Ah, so the relevant Layout is the size and alignment of the entire memory block. I'll keep that in mind; it might be useful later if I ever have to do some type punning.

This is a great point — so in general it makes more sense to go from Vec<MyStruct> to Vec<f32>, but not the other way around.

After all when you create a Vec<f32> you're not guaranteed that its capacity will be properly divisible to turn it into a Vec<MyStruct>. But turning Vec<MyStruct> into Vec<f32> should generally always work, since in that case you're multiplying capacity, not dividing it. Am I thinking about this correctly?

Thanks all for the help. I might make a PR to clarify the docs a bit.

I generally find that it is more robust to transmute only slices into the vector than to transmute the vector itself.
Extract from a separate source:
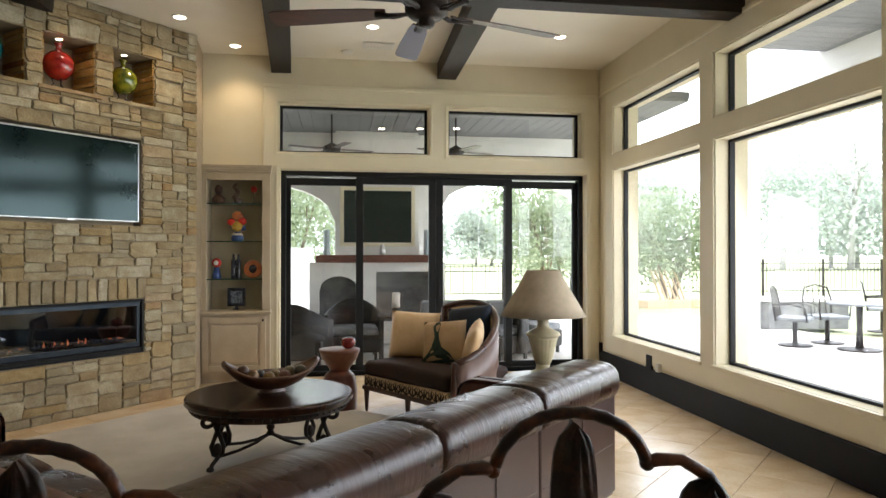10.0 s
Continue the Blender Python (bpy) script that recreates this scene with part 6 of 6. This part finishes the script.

For example, to view an Vec<f32> as an &[MyStruct], you could do this:

#[repr(C)]
struct MyStruct {
  a: f32,
  b: f32,
}

fn from_f32_slice(slice: &[f32]) -> &[MyStruct] {
    let len = slice.len();
    let ptr = slice.as_ptr();
    
    unsafe { std::slice::from_raw_parts(ptr.cast(), len / 2) }
}

The above doesn't care about the capacity being even at all.

5 Likes

Thanks, I'm aware and I've been doing that already, but for my particular use case it's really better to change the Vec itself.

That said, the documentation for Vec::from_raw_parts should probably include something like your comment, because I agree that in many cases transmuting slices is preferable. I'll include that when making a PR!

1 Like

Thanks all, I posted a PR here: https://github.com/rust-lang/rust/pull/95016 Feedback welcome!

2 Likes

This is an interesting point btw. I dug a little deeper, and it seems that it is guaranteed by GlobalAlloc; it's just that the new unstable Allocator API allows for the allocator to give you a bigger buffer than you asked for. So I suspect that we cast in the reverse direction if we check that the allocator_api unstable feature is disabled (is there a way to do that) or if the global allocator is used (from the type). Does that sound right?

That's ok, though, because it just needs to "fit".

You can always deallocate with the same layout that you passed to allocate, even if the allocator actually gave you more capacity than you originally requested.

2 Likes

Is the GlobalAlloc's guarantee stable or just "currently existing", on the other hand?

Huh, very interesting. I would at least keep an assert around, without a stronger Vec specific guarantee. Although...

...if it were clarified in the Vec docs that

  • something you passed to reserve_exact satisfies "the same size as the pointer was allocated with"

then I would be confident. Perhaps roll it into your PR?

This is all fascinating. Here's something more.. I wonder if the reserve_exact docs are correct or not. They say "Note that the allocator may give the collection more space than it requests. Therefore, capacity can not be relied upon to be precisely minimal."

However, as far as I can tell, even if the allocator gives you a bigger buffer than you need, this has no effect on Vec::capacity — it's still the same as you requested. We seem to completely throw away the information of how big the actual buffer was that was allocated. If that is indeed so, then the "Therefore, capacity can not be relied upon to be precisely minimal" might be wrong — perhaps you can rely on Vec::capacity to be precisely minimal, you just can't rely on the actual memory usage to be precisely minimal.

I'm probably missing something here though! :slight_smile:

1 Like

For those interested, these are the slice and Vec casting functions that I came up with.. Feedback welcome! Casting improvements by janpaul123 · Pull Request #144 · Zaplib/zaplib · GitHub

I strongly suggest using one of the existing libraries, since I immediately see unsoundness here.

For example, cast_slice::<u8, bool>(&[3, 4, 5]) is unsound because of the validity invariants involved (see Two Kinds of Invariants: Safety and Validity).

Here's the error from MIRI, which you can see for yourself in playground (tools -> miri):

error: Undefined Behavior: type validation failed: encountered 0x04, but expected a boolean
  --> src/main.rs:35:8
   |
35 |     if x[1] {
   |        ^^^^ type validation failed: encountered 0x04, but expected a boolean
   |
   = help: this indicates a bug in the program: it performed an invalid operation, and caused Undefined Behavior
   = help: see https://doc.rust-lang.org/nightly/reference/behavior-considered-undefined.html for further information
           
   = note: inside `main` at src/main.rs:35:8
3 Likes

Example of an existing library.

You'll still need some logic to extend the transformations to Vec, as the bytemuck version doesn't support differently sized types yet. Your PR is basically about clarifying the validity of doing so.

Do look at their current implementation and read the comments about, for example, the perils of std::mem::forget in this scenario.

1 Like

I know that is unsound, see the comment further down. I think Rust should implement something like an Arbitrary trait so we can catch this in the type system. I'll probably implement a derive macro or so instead in the meantime.